In that period, dozens of BiH citizens publicly testified that they were harrased and forced to co-operate with SOA. One of them testified that SOA officers were forcing him to spy on the Salafi community in Gornja Maoča. However, the BiH Prosecutor's Office, led by a Croatian citizen Gordana Tadic, declined to investigate the case. Only a month before Žurnal published that SOA intended to stage an act of terrorism in BiH, Russian Ambassador to BiH, Petr Ivancov, met with the Chief State Prosecutor of BiH. He would later call the entire SOA story a fake one.

"I am familiar with Žurnal's sources. As far as I am concerned, Žurnal is not credible. There were several situations when Mr. Avdić became involved in internal political procedures and processes. Do you remember the affair with the Croatian intelligence? He somehow managed to mix everything up, claiming that the case happened weeks after the Russian Ambassador met with Gordana Tadic and that we had planned all of this. That's nonsense", Ivancov said on television N1 in June this year.

Shortly afterwards, the Croatian authorities continued putting Bosnia and Herzegovina and terrorist groups in the same context. During her visit to Israel in July this year, the Croatian president said that "BiH is under the control of militant Islam, which is dominant in shaping opinions." Next day, Kolinda Grabar Kitarovic denied this statement, published by the Jerusalem Post.

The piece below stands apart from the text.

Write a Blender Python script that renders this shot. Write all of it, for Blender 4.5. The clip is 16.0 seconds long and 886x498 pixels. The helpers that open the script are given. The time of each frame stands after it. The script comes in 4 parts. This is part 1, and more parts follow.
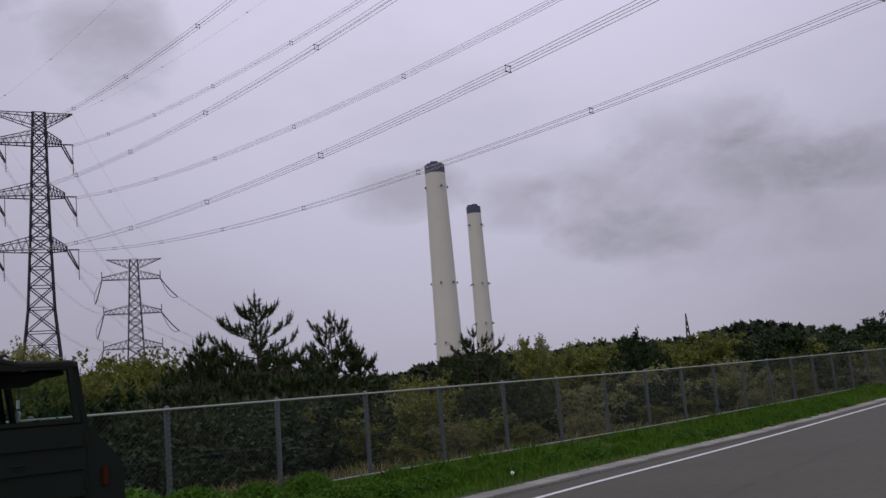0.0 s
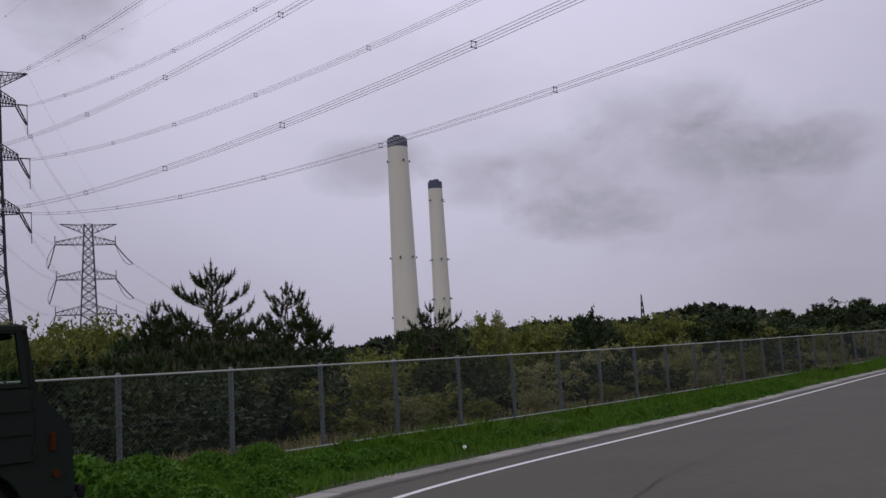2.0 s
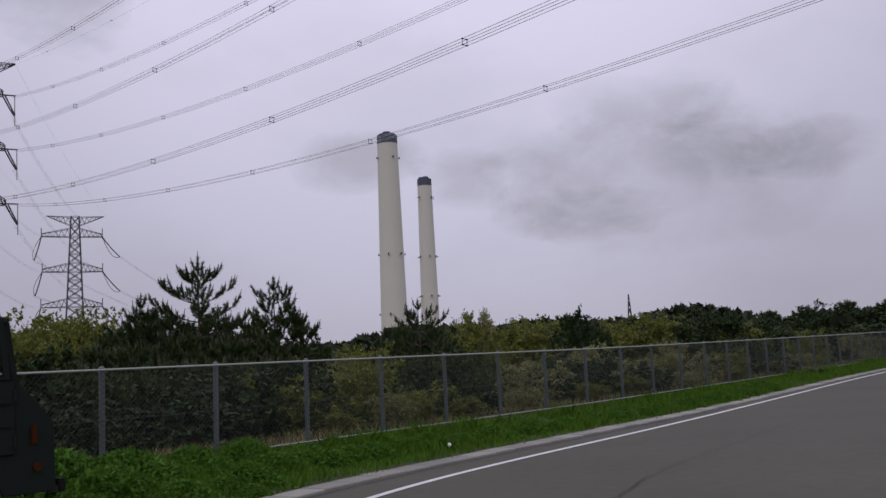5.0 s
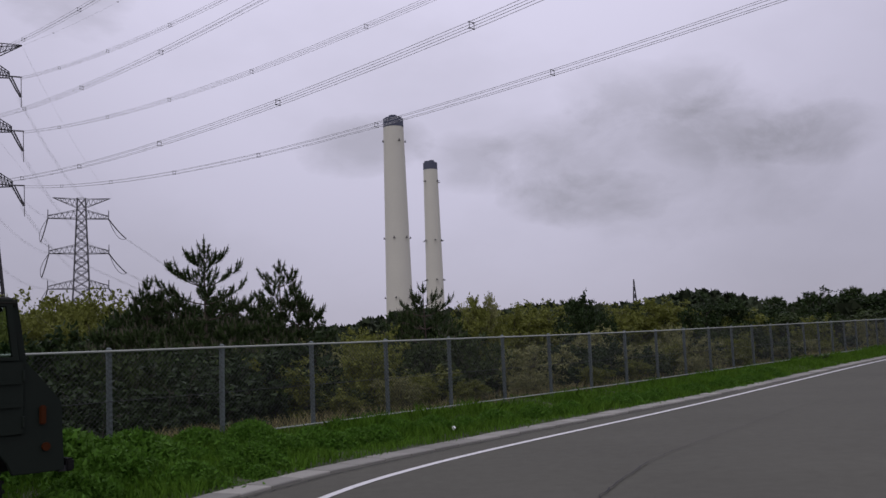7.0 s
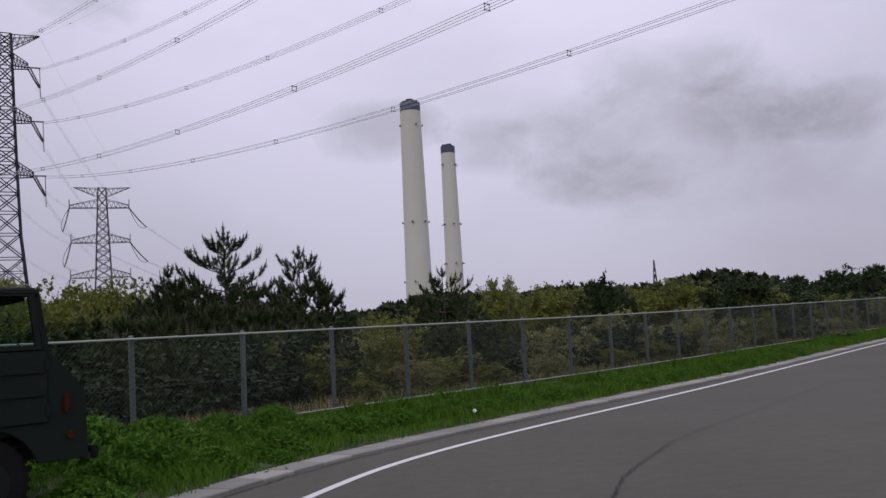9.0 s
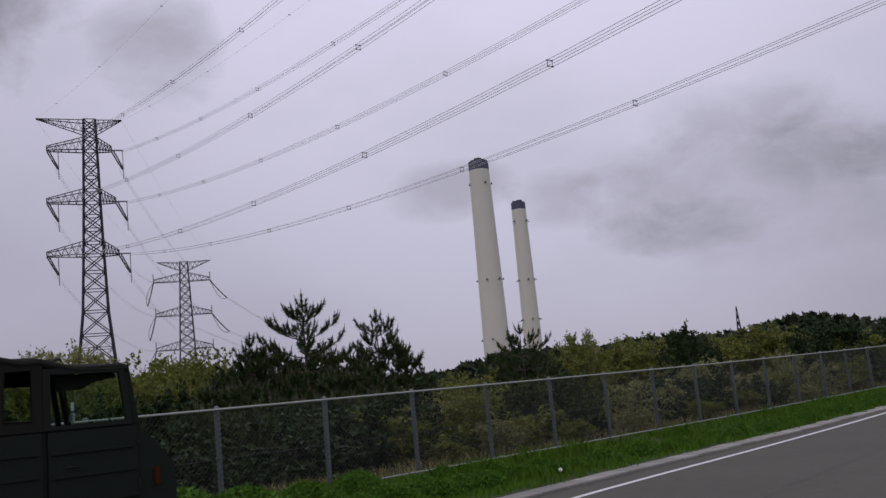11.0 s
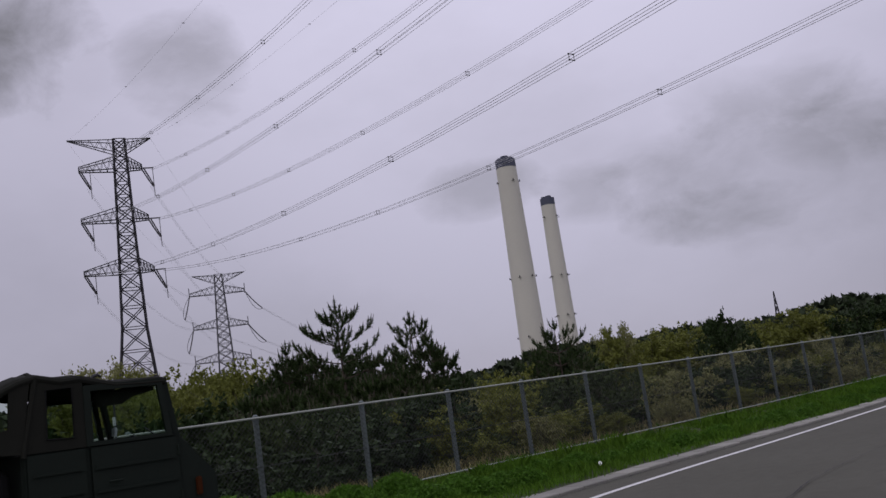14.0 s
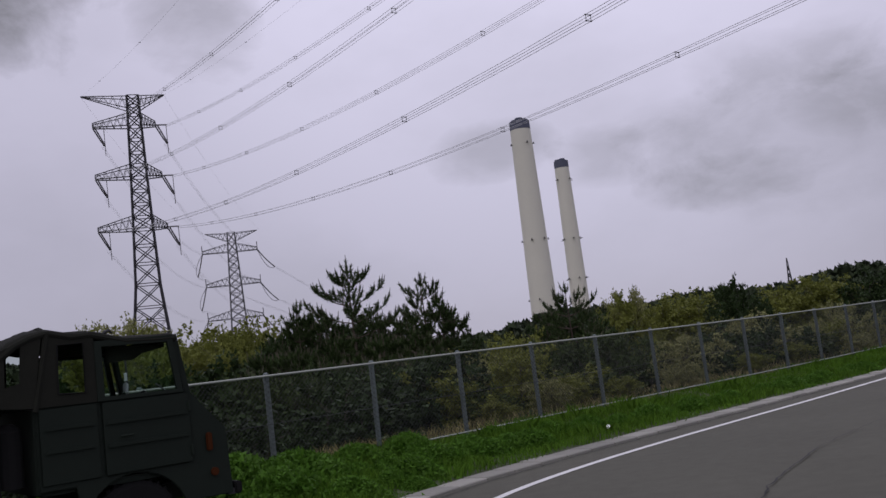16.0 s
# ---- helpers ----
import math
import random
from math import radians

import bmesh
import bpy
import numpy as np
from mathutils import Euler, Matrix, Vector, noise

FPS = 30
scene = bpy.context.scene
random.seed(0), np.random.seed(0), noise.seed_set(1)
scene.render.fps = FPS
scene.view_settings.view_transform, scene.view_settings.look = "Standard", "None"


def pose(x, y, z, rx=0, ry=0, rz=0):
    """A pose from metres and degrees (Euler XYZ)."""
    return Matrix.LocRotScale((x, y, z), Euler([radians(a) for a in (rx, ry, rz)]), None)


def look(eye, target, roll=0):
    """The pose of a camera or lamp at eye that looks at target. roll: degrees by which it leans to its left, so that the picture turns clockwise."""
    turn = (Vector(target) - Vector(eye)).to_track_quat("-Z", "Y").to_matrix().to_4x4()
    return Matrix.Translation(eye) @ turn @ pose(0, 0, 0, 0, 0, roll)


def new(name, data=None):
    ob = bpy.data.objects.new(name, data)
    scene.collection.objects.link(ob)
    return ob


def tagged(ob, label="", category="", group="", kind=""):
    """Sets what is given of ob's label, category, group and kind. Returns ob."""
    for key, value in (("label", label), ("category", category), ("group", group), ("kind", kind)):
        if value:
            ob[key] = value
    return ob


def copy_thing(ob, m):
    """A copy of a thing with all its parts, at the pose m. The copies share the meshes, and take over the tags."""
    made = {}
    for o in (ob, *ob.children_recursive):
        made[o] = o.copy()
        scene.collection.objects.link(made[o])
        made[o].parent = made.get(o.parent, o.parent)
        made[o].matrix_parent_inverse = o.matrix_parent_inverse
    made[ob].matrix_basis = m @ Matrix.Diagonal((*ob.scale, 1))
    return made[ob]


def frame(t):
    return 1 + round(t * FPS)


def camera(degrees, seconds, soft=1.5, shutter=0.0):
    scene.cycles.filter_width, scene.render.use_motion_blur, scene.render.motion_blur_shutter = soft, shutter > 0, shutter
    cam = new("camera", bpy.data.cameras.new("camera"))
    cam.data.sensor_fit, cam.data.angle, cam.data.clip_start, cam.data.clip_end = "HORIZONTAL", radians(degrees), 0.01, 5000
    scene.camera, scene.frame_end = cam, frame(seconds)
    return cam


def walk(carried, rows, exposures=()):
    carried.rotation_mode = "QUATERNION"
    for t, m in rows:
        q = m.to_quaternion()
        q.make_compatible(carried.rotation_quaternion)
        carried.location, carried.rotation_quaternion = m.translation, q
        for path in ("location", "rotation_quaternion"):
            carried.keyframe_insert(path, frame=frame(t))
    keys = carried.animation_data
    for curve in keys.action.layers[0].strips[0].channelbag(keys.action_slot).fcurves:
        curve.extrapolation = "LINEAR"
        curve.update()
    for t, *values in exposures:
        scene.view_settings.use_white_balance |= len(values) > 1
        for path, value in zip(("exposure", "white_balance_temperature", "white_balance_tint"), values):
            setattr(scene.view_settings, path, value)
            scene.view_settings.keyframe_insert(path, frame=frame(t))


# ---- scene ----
cam = camera(52.2, 16.0, soft=1.5)
EYE = 1.6


def aim(x, y, z, yaw, pitch, roll):
    return pose(x, y, EYE + z, 90 + pitch, 0, yaw) @ pose(0, 0, 0, 0, 0, roll)


# seconds, sway of the eye, yaw, pitch, roll: hand-held, turning on the spot
TURN = [
    (0, -0.043, 0.005, 0.007, 1.45, 8.9, -4.85),
    (0.5, -0.035, 0.001, 0.003, -0.11, 8.4, -5.23),
    (1, -0.032, -0.004, -0.002, -1.33, 7.82, -4.57),
    (1.5, -0.024, 0.006, 0, -0.93, 6.98, -3.89),
    (2, -0.027, 0.008, -0.001, -0.99, 7.14, -3.48),
    (2.5, -0.023, 0.011, -0.005, -0.77, 7.37, -3.53),
    (3, -0.021, 0.008, -0.006, -0.98, 6.61, -2.77),
    (3.5, -0.018, 0.002, -0.003, -1.64, 6.27, -2.64),
    (4, -0.024, 0.011, 0.001, -1.96, 6.61, -2.66),
    (4.2, -0.009, 0.031, -0.001, -1.93, 7.11, -2.69),
    (6.5, -0.014, 0.006, 0.004, -1.33, 6.12, -2.62),
    (7, -0.01, -0.008, 0, -1.32, 5.93, -2.39),
    (7.5, -0.006, -0.013, -0.001, -1.04, 5.71, -2.75),
    (8, 0.002, -0.004, 0, -0.6, 5.04, -3.28),
    (8.5, 0.004, 0.002, 0.007, -0.07, 5.38, -3.1),
    (9, 0.001, 0.018, 0.001, -0.07, 4.95, -3.16),
    (9.5, -0.032, 0.045, 0.012, 1.92, 5.6, -4.03),
    (9.7, -0.018, 0.033, 0.02, 4.98, 6.86, -5.31),
    (11.8, -0.001, -0.019, 0.001, 3.71, 9.18, -5.25),
    (12, 0.015, -0.037, -0.002, 3.36, 9.21, -4.93),
    (12.5, 0.021, -0.036, -0.002, 3.01, 8.92, -5.17),
    (13, 0.03, -0.036, -0.008, 4.32, 8.77, -6.44),
    (13.5, 0.039, -0.035, -0.003, 4.96, 8.65, -7.42),
    (14, 0.041, -0.032, -0.008, 6.35, 9.24, -8.11),
    (14.5, 0.044, -0.014, -0.006, 8.32, 8.96, -8.24),
    (15, 0.046, 0.01, -0.003, 10.31, 7.32, -7.75),
    (15.5, 0.046, 0.02, -0.005, 9.24, 6.8, -7.25),
    (16, 0.047, 0.015, -0.002, 7.45, 6.92, -7.09),
]
walk(cam, [(row[0], aim(*row[1:])) for row in TURN], exposures=[(0, -0.23), (1.0, -0.21), (1.6, -0.18), (2.4, -0.17), (3.4, -0.12), (4.2, -0.1), (6.5, -0.12), (9.0, 0.05), (9.8, 0.0), (11.6, -0.22), (14.4, -0.25), (15.0, -0.15), (16, -0.1)])

# ---- sky and light ----
world = bpy.data.worlds.new("overcast_sky")
scene.world = world
world.use_nodes = True
wn, wl = world.node_tree.nodes, world.node_tree.links
wn.clear()


def wnode(kind, **values):
    n = wn.new(kind)
    for key, value in values.items():
        n.inputs[key].default_value = value
    return n


def wmath(op, a, b=None, clamp=False):
    n = wn.new("ShaderNodeMath")
    n.operation, n.use_clamp = op, clamp
    for i, v in enumerate((a, b)):
        if v is None:
            continue
        if isinstance(v, (int, float)):
            n.inputs[i].default_value = v
        else:
            wl.new(v, n.inputs[i])
    return n.outputs[0]


def wmix(fac, a, b):
    n = wn.new("ShaderNodeMix")
    n.data_type = "RGBA"
    for socket, v in ((n.inputs[0], fac), (n.inputs[6], a), (n.inputs[7], b)):
        if isinstance(v, (tuple, float, int)):
            socket.default_value = v
        else:
            wl.new(v, socket)
    return n.outputs[2]


coord = wn.new("ShaderNodeTexCoord")
parts = wn.new("ShaderNodeSeparateXYZ")
wl.new(coord.outputs["Generated"], parts.inputs[0])
SUN_AZ, SUN_EL = 205.0, 52.0
sky = wn.new("ShaderNodeTexSky")
sky.sky_type, sky.sun_disc = "NISHITA", False
sky.sun_elevation, sky.sun_rotation = radians(SUN_EL), radians(SUN_AZ)
sky_dim = wn.new("ShaderNodeVectorMath")
sky_dim.operation = "SCALE"
wl.new(sky.outputs[0], sky_dim.inputs[0])
sky_dim.inputs["Scale"].default_value = 0.07
# cloud deck: brighter towards the zenith
lift_up = wmath("MULTIPLY_ADD", parts.outputs["Z"], 0.50)
lift_up.node.inputs[2].default_value = 0.845
# brighter patch straight ahead: the lens's darkening to the sides, painted into the sky
ahead = wn.new("ShaderNodeVectorMath")
ahead.operation = "DOT_PRODUCT"
wl.new(coord.outputs["Generated"], ahead.inputs[0])
ahead.inputs[1].default_value = (math.sin(radians(1)) * math.cos(radians(21)), math.cos(radians(1)) * math.cos(radians(21)), math.sin(radians(21)))
thin = wn.new("ShaderNodeMapRange")
thin.interpolation_type = "SMOOTHSTEP"
wl.new(ahead.outputs["Value"], thin.inputs["Value"])
thin.inputs["From Min"].default_value, thin.inputs["From Max"].default_value = math.cos(radians(29)), 1.0
thin.inputs["To Min"].default_value, thin.inputs["To Max"].default_value = 0.0, 0.21
cover = wmath("ADD", lift_up, thin.outputs[0])
deck = wmix(wmath("MULTIPLY", parts.outputs["Z"], 1.6, True), (0.51, 0.488, 0.613, 1), (0.715, 0.688, 0.868, 1))
# soft uneven cover
flat = wn.new("ShaderNodeMapping")
flat.inputs["Scale"].default_value = (1.0, 1.0, 1.7)
wl.new(coord.outputs["Generated"], flat.inputs[0])
broad = wnode("ShaderNodeTexNoise", Scale=3.2, Detail=5.0, Roughness=0.55)
wl.new(flat.outputs[0], broad.inputs["Vector"])
fine = wnode("ShaderNodeTexNoise", Scale=9.0, Detail=7.0, Roughness=0.6, Distortion=0.3)
wl.new(flat.outputs[0], fine.inputs["Vector"])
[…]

Three months later, French President Emanuel Macron, said in an interview to Britain's The Economist, that "BiH is the time-bomb that's ticking right next to Croatia, and which faces the problem of returning jihadists." In the same interview, Macron said that the NATO alliance is in a state of brain death. His statements were welcomed by Russian officials and Milorad Dodik. In September this year, the French ambassador to BiH called for a "lenient policy on Milorad Dodik", currently a major Russian player in the Balkans, at a session of the Peace Implementation Council.